Repeat exactly the lines from the one containing "for path, value" through the one containing "scene.view_settings.keyframe_insert(path, frame=frame(t))", both lines included, please, without any other lines.
[start]
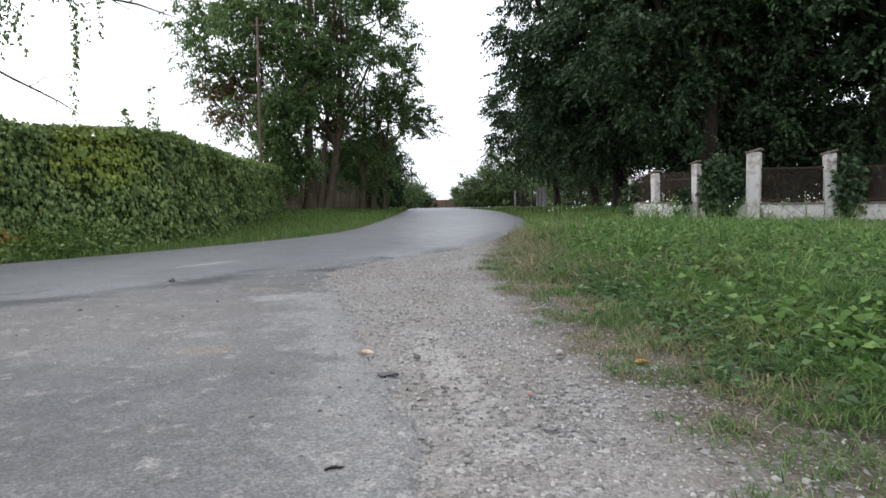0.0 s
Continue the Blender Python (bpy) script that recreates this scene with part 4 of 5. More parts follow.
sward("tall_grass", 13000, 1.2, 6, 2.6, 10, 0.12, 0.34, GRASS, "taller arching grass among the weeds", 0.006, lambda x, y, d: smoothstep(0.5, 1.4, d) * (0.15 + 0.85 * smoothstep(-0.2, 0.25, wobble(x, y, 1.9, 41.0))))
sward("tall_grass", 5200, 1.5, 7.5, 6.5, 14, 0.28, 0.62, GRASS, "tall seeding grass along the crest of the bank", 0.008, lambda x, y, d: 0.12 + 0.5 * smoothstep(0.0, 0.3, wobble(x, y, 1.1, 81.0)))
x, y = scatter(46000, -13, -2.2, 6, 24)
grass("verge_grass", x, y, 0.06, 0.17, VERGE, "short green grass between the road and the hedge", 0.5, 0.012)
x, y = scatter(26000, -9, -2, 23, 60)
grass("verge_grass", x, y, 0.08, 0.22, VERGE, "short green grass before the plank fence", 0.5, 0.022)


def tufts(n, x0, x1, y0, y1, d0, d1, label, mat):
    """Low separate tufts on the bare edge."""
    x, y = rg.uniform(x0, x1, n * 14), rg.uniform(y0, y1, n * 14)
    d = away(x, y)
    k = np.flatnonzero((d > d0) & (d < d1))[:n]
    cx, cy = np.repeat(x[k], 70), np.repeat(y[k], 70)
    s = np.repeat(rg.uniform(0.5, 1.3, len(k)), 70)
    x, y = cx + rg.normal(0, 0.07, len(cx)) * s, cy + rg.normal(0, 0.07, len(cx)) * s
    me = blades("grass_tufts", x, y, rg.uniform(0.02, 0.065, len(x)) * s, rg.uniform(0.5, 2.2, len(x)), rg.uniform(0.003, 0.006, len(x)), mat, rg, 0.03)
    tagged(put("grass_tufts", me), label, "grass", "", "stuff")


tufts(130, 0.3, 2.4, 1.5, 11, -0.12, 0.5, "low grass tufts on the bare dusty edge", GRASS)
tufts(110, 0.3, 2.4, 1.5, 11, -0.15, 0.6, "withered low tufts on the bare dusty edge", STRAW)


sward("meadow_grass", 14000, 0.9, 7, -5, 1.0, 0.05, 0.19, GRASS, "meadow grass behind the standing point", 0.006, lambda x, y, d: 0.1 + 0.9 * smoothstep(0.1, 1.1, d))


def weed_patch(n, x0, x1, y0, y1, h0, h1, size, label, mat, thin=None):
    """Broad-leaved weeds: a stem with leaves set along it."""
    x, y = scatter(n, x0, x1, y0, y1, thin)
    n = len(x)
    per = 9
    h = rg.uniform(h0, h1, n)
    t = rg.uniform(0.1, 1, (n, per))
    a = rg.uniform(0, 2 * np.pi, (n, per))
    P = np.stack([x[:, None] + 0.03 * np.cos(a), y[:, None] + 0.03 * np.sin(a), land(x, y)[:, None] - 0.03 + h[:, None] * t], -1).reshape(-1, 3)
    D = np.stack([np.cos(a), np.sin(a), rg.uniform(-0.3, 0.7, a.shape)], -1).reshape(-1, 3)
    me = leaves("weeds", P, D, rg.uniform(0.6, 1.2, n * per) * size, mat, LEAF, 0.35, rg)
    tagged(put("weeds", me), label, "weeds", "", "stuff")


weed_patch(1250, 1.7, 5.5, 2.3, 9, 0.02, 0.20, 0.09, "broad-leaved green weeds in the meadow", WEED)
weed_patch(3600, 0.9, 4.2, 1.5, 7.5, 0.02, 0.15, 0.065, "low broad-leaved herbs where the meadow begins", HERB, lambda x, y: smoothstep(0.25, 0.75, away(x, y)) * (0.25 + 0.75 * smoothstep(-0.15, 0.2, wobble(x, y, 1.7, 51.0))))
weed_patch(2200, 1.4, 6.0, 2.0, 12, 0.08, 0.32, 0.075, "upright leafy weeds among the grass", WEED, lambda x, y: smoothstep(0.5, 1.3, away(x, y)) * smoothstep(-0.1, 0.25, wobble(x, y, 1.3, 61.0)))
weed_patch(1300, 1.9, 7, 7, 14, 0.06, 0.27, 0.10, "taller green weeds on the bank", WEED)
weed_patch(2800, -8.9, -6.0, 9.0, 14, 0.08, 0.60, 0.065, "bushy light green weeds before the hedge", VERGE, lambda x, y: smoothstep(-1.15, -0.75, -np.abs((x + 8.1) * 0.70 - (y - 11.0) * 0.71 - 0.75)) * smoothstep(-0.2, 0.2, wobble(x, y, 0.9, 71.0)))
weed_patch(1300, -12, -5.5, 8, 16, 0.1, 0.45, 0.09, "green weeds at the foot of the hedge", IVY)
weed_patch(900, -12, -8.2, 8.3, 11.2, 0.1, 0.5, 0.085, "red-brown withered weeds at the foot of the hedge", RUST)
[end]
[start]
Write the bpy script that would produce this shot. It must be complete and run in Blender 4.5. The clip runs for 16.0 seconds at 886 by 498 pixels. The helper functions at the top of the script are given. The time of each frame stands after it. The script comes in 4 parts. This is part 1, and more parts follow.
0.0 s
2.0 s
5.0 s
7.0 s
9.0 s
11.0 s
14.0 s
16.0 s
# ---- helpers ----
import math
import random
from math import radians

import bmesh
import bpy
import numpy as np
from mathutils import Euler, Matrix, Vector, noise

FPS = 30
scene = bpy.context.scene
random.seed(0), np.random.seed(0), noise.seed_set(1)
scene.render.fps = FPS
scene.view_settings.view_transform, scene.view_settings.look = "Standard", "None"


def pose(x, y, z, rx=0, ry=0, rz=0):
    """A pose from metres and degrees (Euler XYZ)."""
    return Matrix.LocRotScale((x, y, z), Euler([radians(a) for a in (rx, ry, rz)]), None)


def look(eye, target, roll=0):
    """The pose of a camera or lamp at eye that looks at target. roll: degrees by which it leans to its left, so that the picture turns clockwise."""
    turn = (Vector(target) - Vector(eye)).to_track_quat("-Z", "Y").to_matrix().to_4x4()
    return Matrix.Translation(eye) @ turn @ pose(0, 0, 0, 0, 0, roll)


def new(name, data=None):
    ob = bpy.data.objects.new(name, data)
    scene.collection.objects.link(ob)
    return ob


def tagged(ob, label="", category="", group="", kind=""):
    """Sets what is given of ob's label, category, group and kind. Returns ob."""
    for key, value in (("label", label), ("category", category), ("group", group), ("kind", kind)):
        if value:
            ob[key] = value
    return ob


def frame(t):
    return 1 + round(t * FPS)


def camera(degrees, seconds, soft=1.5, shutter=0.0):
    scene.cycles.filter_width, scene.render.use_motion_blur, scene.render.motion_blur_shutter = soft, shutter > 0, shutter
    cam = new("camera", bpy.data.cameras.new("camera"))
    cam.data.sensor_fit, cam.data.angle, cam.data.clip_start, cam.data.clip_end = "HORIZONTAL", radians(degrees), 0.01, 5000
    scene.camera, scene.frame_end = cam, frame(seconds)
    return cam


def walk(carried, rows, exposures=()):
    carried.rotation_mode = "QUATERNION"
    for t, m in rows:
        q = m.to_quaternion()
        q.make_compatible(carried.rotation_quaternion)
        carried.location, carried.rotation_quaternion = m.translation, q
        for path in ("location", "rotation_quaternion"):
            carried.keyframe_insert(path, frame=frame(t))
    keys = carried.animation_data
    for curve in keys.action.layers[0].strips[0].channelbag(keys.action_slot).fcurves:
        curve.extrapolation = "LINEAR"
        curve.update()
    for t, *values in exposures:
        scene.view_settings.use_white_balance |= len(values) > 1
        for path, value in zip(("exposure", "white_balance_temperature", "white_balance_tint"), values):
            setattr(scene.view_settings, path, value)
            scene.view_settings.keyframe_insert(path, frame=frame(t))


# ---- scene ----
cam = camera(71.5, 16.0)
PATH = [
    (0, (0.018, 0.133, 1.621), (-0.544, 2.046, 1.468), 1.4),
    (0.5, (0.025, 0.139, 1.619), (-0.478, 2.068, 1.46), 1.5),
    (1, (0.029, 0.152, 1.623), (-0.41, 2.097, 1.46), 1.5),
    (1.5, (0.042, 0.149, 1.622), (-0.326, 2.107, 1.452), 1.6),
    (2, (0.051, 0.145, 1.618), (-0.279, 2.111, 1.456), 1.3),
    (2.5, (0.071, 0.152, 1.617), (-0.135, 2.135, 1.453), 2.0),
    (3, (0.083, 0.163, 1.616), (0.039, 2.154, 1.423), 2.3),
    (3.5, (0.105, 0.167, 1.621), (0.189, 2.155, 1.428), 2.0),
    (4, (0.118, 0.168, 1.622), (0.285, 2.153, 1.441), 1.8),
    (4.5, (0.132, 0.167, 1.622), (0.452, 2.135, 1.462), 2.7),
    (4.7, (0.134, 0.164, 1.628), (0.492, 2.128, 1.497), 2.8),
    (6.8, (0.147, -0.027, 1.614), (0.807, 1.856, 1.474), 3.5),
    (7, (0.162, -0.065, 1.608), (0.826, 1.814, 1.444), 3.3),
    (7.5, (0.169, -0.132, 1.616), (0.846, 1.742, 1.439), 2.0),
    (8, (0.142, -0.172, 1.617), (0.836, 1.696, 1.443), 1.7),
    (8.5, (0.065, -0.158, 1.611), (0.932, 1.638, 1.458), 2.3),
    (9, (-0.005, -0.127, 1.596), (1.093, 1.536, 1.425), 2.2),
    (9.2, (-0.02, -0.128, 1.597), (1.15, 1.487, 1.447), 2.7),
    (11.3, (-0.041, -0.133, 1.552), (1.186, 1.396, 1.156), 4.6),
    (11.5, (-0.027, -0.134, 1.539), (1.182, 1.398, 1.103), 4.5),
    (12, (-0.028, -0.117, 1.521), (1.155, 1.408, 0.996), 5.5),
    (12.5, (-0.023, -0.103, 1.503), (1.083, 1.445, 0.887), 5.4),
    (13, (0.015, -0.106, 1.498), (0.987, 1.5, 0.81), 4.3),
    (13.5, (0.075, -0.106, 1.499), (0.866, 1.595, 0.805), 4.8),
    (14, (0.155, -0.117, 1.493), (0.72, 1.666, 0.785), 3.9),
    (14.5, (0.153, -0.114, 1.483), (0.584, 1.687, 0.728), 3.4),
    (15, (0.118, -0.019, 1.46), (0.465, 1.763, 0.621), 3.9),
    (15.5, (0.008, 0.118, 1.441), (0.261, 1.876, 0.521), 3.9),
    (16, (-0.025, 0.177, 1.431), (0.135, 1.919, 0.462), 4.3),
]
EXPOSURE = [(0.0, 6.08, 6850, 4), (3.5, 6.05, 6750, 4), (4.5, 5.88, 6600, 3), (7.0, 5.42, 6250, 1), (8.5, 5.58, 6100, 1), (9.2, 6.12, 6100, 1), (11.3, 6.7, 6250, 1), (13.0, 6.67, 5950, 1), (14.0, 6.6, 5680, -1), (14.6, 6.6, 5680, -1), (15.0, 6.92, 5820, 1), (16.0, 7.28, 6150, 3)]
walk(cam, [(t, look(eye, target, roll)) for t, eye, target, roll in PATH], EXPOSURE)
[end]
### Reply
        for path, value in zip(("exposure", "white_balance_temperature", "white_balance_tint"), values):
            setattr(scene.view_settings, path, value)
            scene.view_settings.keyframe_insert(path, frame=frame(t))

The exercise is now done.